From the DayBreaks Archive, 01/05/09:

This past Christmas was not an easy one for many people for a variety of reasons.  Many have recently lost jobs, others fear a pink slip in the near future.  Some have had diagnoses that take one’s breath away and leave them trembling and numb with fear.  Some spent the holidays for the first time in decades without a beloved spouse, parent, child or sibling.  There are many causes of pain and hurt in this world.  And we often get angry at God and wonder, “Why don’t You do something about all this, God?”

In his book, Holy Wild, Mark Buchanan relates a story in a letter that he got from a missionary couple he knew in Brazil.  When I read this the first time, I wept: “Driving through the Christmas traffic, fighting the drizzling rain, I chanced on a four-year-old little girl.  She was wet and cold and shaking.  Her clothes were ragged, her hair was matted, and her nose was running.  She walked between the cars at the stoplight, washing headlights because she was too short to was windshields.  A few gave her coins, others honked at her to get away from their vehicles.

“As I drove away only some fifty cents poorer, I raged at God for the injustice in the world that allowed the situation.  ‘God, how could you stand by, helpless?’  Later that evening, God came to me softly with that still small voice and responded not in kind to my rage, but with tenderness, ‘I have done something.  I created you.

We will all likely face a world of hurt and pain this year.  It has been so from the beginning – with some periods of time being more painful than others.  I’m not a prophet like Isaiah, but I think this year will be a very painful year for humanity.  Rather than rage at God in bitterness and anger, let’s remember that He created us for a purpose – for good works in Christ.  May we be about our Father’s business in the midst of a sea of hurt.

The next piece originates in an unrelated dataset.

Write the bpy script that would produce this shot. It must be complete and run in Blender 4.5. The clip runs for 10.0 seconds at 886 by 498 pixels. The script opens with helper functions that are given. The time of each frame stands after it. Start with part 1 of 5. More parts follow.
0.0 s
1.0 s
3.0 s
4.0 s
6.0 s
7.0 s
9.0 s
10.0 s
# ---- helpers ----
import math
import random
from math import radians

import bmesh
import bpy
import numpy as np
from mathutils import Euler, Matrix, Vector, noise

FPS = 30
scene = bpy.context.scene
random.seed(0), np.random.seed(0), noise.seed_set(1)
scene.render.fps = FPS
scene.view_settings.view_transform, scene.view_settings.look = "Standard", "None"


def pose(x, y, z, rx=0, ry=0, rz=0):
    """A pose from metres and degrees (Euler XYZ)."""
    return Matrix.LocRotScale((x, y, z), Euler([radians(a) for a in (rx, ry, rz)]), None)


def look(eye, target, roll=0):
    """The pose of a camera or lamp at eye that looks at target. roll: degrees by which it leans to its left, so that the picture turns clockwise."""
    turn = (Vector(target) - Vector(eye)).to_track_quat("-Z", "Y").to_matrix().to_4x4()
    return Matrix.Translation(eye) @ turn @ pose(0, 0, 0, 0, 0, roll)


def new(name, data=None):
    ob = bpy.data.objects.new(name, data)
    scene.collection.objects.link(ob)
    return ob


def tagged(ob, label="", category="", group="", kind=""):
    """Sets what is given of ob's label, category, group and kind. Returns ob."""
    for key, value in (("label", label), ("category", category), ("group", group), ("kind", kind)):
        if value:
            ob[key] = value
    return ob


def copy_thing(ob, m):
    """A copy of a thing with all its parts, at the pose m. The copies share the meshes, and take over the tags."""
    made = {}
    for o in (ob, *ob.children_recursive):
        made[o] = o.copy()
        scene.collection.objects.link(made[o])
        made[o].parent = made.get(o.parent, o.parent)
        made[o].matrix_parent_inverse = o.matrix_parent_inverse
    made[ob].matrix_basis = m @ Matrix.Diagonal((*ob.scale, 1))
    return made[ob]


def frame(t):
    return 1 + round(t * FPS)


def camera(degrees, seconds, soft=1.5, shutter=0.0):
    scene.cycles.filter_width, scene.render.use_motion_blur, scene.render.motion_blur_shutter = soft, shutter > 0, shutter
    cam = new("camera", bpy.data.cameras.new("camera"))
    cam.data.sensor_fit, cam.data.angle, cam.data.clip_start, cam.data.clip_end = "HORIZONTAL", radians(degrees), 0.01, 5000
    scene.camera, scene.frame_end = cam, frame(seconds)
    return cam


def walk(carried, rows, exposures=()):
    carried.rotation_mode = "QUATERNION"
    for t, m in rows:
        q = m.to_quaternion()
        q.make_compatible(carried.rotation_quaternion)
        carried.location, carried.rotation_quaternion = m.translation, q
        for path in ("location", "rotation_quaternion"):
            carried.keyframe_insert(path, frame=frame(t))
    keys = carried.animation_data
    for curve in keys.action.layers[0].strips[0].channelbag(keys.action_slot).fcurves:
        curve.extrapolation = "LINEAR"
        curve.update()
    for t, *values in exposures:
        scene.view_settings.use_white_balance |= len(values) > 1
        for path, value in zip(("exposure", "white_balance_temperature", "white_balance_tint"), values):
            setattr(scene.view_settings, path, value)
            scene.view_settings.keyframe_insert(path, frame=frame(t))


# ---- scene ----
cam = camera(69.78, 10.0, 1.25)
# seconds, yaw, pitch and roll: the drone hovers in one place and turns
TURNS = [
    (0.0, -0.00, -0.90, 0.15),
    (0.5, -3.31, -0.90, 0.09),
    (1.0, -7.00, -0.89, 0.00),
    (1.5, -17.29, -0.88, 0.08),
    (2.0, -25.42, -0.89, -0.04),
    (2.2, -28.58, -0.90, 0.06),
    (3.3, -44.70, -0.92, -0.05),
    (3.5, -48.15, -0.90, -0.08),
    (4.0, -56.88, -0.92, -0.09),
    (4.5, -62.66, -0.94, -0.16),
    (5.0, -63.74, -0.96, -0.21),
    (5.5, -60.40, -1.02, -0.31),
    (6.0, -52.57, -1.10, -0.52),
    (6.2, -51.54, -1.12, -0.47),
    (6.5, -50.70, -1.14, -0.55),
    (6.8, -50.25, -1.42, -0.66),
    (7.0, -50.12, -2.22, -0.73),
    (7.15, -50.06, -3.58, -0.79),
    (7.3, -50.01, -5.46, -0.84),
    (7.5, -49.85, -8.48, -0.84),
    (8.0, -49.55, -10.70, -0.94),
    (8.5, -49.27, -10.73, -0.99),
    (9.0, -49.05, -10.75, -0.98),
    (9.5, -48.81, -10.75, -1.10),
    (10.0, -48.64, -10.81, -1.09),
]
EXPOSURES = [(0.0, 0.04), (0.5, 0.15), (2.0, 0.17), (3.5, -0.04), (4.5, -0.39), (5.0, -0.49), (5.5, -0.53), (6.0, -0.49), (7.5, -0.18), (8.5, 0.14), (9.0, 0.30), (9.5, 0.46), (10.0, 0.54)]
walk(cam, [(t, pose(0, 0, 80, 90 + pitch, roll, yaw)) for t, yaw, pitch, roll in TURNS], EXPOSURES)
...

1 John 3:11-14 (NIV) – This is the message you heard from the beginning: We should love one another. Do not be like Cain, who belonged to the evil one and murdered his brother. And why did he murder him? Because his own actions were evil and his brother’s were righteous. Do not be surprised, my brothers, if the world hates you. Qe know that we have passed from death to life, because we love our brothers. Anyone who does not love remains in death.

Prayer:  Father, we are fearful as we enter this new year.  We are fearful for the pain our loved ones may face, for the pain that we may face personally.  It is so easy for us to become paralyzed by our fear and pain and to be so afraid that if we give something away to those who are needy, that we may have a shortage ourselves later.  Help us to remember that we were created not to be selfish, but to love one another – not just in heart, but in deed as well.  In Jesus’ name, Amen.